• **What is expected**
Take the entries below and print only the lines from the one with "finishes the script." through the one with "3), M_DASH2, fr_)", exactly as they stand, both ends included.

--- START OF Supplied records ---

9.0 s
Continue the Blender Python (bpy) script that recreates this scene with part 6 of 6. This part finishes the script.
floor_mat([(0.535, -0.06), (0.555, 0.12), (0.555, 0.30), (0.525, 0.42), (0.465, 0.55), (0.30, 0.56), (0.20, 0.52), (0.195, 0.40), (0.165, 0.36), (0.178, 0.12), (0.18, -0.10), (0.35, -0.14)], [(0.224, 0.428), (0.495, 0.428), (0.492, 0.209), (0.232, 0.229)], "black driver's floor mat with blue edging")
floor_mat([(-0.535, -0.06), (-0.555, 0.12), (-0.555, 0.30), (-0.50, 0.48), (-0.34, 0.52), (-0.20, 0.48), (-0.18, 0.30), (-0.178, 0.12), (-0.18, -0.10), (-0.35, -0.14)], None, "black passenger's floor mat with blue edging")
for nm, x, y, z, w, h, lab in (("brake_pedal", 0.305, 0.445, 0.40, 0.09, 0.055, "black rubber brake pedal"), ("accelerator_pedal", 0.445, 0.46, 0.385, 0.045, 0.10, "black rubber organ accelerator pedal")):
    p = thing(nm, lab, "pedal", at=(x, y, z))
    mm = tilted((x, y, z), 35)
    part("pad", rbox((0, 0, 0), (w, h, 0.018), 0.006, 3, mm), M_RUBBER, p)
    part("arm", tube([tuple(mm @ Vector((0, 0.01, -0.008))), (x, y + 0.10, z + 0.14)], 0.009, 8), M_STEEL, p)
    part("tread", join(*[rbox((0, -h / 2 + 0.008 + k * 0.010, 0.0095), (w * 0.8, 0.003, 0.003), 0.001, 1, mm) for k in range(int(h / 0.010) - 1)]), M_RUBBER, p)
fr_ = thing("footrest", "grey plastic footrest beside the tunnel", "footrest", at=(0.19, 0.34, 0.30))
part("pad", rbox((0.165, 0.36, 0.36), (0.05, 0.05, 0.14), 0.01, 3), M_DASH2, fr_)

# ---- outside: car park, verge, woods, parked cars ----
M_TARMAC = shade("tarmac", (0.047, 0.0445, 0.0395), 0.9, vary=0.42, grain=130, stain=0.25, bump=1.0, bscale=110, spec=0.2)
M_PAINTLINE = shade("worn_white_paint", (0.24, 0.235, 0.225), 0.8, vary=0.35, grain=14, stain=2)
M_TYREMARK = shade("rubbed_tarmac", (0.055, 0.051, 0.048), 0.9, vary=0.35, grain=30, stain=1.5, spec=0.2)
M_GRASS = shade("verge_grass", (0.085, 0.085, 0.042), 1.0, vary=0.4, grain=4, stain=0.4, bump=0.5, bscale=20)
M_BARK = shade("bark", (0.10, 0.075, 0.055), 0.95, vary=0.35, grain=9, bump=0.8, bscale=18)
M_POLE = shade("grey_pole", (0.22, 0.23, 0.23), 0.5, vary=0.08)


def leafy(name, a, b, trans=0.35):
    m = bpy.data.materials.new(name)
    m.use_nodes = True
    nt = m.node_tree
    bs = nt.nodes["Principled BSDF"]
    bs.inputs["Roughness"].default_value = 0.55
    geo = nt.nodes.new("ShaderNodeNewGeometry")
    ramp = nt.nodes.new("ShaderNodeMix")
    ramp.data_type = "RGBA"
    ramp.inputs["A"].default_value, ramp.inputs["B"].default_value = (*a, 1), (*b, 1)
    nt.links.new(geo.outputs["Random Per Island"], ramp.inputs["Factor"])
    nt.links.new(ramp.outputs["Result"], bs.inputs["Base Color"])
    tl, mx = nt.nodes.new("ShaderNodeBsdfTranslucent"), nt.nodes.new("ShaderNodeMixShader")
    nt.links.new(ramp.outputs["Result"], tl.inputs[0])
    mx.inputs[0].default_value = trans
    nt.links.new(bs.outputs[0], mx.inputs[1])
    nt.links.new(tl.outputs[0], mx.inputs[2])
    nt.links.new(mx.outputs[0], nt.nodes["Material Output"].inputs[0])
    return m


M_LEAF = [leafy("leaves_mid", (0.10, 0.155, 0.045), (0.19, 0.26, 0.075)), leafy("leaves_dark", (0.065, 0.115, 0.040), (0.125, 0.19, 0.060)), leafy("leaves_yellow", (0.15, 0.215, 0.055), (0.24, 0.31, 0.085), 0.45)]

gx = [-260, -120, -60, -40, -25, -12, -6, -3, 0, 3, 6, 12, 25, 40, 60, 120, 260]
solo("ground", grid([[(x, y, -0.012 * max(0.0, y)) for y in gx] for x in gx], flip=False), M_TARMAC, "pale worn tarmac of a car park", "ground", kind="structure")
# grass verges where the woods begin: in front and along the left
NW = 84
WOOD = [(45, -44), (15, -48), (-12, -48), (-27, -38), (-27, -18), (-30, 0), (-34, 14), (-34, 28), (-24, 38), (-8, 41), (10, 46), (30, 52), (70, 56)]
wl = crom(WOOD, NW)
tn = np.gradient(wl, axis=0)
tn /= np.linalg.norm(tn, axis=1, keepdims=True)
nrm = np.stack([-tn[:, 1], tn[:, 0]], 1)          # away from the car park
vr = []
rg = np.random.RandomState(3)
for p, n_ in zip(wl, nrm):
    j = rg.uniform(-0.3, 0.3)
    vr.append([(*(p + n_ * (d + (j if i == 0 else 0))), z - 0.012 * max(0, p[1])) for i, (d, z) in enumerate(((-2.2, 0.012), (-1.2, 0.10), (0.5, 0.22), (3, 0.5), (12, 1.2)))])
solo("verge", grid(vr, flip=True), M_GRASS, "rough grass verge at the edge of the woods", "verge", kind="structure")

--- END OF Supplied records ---
--- START OF Supplied records ---

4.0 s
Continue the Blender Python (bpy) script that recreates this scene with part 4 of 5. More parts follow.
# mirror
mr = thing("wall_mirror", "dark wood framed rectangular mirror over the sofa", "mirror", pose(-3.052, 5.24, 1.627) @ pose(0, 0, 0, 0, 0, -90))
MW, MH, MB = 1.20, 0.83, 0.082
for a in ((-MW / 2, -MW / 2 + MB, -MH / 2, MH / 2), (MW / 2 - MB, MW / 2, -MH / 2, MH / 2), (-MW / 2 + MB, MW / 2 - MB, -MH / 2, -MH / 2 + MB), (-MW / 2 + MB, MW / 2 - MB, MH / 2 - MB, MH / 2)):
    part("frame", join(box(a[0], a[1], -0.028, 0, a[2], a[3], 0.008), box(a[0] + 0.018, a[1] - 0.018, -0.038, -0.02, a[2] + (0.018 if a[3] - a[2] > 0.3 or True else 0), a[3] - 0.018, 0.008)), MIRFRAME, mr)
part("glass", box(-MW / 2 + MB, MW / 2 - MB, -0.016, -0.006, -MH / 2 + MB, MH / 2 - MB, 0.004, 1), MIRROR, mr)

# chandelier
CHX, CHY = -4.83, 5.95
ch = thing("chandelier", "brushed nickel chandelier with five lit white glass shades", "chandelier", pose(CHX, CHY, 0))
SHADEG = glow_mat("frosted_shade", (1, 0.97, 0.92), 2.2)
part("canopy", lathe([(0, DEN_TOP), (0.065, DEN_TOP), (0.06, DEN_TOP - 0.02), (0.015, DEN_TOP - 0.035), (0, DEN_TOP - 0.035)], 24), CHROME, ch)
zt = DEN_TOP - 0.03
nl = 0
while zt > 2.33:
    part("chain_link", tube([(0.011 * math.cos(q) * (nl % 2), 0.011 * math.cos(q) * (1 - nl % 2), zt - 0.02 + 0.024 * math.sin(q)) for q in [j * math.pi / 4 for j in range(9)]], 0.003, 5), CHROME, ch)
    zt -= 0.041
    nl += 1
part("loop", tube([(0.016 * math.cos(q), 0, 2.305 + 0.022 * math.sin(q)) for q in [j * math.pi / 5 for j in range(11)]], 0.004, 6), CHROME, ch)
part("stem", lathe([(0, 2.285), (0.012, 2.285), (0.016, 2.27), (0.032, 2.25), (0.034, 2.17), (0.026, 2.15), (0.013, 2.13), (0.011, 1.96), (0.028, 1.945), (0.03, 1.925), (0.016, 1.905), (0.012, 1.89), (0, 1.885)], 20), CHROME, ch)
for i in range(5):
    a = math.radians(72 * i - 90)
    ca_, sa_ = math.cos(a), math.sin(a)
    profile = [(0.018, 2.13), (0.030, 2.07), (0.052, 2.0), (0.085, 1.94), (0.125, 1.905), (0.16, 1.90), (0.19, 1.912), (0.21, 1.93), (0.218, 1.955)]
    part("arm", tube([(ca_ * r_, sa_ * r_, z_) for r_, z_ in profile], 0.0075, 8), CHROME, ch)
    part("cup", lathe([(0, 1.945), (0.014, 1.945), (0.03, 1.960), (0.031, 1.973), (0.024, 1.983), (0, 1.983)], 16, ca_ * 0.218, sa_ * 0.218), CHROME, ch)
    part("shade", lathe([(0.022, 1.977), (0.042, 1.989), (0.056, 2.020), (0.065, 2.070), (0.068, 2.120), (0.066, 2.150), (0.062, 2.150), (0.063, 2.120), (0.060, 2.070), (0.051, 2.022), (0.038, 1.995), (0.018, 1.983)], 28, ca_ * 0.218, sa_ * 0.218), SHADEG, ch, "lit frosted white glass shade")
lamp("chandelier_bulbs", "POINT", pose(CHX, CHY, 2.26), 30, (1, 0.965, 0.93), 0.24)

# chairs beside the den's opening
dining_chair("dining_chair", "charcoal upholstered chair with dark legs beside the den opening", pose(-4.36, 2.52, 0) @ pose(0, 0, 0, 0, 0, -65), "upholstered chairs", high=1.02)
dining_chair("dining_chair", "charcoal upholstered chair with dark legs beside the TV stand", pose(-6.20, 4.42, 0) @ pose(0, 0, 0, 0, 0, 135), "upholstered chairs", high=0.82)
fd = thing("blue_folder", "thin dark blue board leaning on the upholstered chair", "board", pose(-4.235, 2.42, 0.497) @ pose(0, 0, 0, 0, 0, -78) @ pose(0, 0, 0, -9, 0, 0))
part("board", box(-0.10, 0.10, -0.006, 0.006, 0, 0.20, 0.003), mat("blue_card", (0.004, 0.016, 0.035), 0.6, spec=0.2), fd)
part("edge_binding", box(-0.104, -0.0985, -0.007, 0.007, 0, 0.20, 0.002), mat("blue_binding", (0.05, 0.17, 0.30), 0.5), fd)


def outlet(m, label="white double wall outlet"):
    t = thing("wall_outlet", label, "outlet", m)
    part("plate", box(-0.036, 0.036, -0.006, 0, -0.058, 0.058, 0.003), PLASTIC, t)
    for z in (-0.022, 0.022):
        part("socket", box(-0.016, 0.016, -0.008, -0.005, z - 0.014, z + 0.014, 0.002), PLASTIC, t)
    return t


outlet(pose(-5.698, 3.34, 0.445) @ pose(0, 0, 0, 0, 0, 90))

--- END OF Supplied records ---

• **Solution for this problem**
Continue the Blender Python (bpy) script that recreates this scene with part 6 of 6. This part finishes the script.
floor_mat([(0.535, -0.06), (0.555, 0.12), (0.555, 0.30), (0.525, 0.42), (0.465, 0.55), (0.30, 0.56), (0.20, 0.52), (0.195, 0.40), (0.165, 0.36), (0.178, 0.12), (0.18, -0.10), (0.35, -0.14)], [(0.224, 0.428), (0.495, 0.428), (0.492, 0.209), (0.232, 0.229)], "black driver's floor mat with blue edging")
floor_mat([(-0.535, -0.06), (-0.555, 0.12), (-0.555, 0.30), (-0.50, 0.48), (-0.34, 0.52), (-0.20, 0.48), (-0.18, 0.30), (-0.178, 0.12), (-0.18, -0.10), (-0.35, -0.14)], None, "black passenger's floor mat with blue edging")
for nm, x, y, z, w, h, lab in (("brake_pedal", 0.305, 0.445, 0.40, 0.09, 0.055, "black rubber brake pedal"), ("accelerator_pedal", 0.445, 0.46, 0.385, 0.045, 0.10, "black rubber organ accelerator pedal")):
    p = thing(nm, lab, "pedal", at=(x, y, z))
    mm = tilted((x, y, z), 35)
    part("pad", rbox((0, 0, 0), (w, h, 0.018), 0.006, 3, mm), M_RUBBER, p)
    part("arm", tube([tuple(mm @ Vector((0, 0.01, -0.008))), (x, y + 0.10, z + 0.14)], 0.009, 8), M_STEEL, p)
    part("tread", join(*[rbox((0, -h / 2 + 0.008 + k * 0.010, 0.0095), (w * 0.8, 0.003, 0.003), 0.001, 1, mm) for k in range(int(h / 0.010) - 1)]), M_RUBBER, p)
fr_ = thing("footrest", "grey plastic footrest beside the tunnel", "footrest", at=(0.19, 0.34, 0.30))
part("pad", rbox((0.165, 0.36, 0.36), (0.05, 0.05, 0.14), 0.01, 3), M_DASH2, fr_)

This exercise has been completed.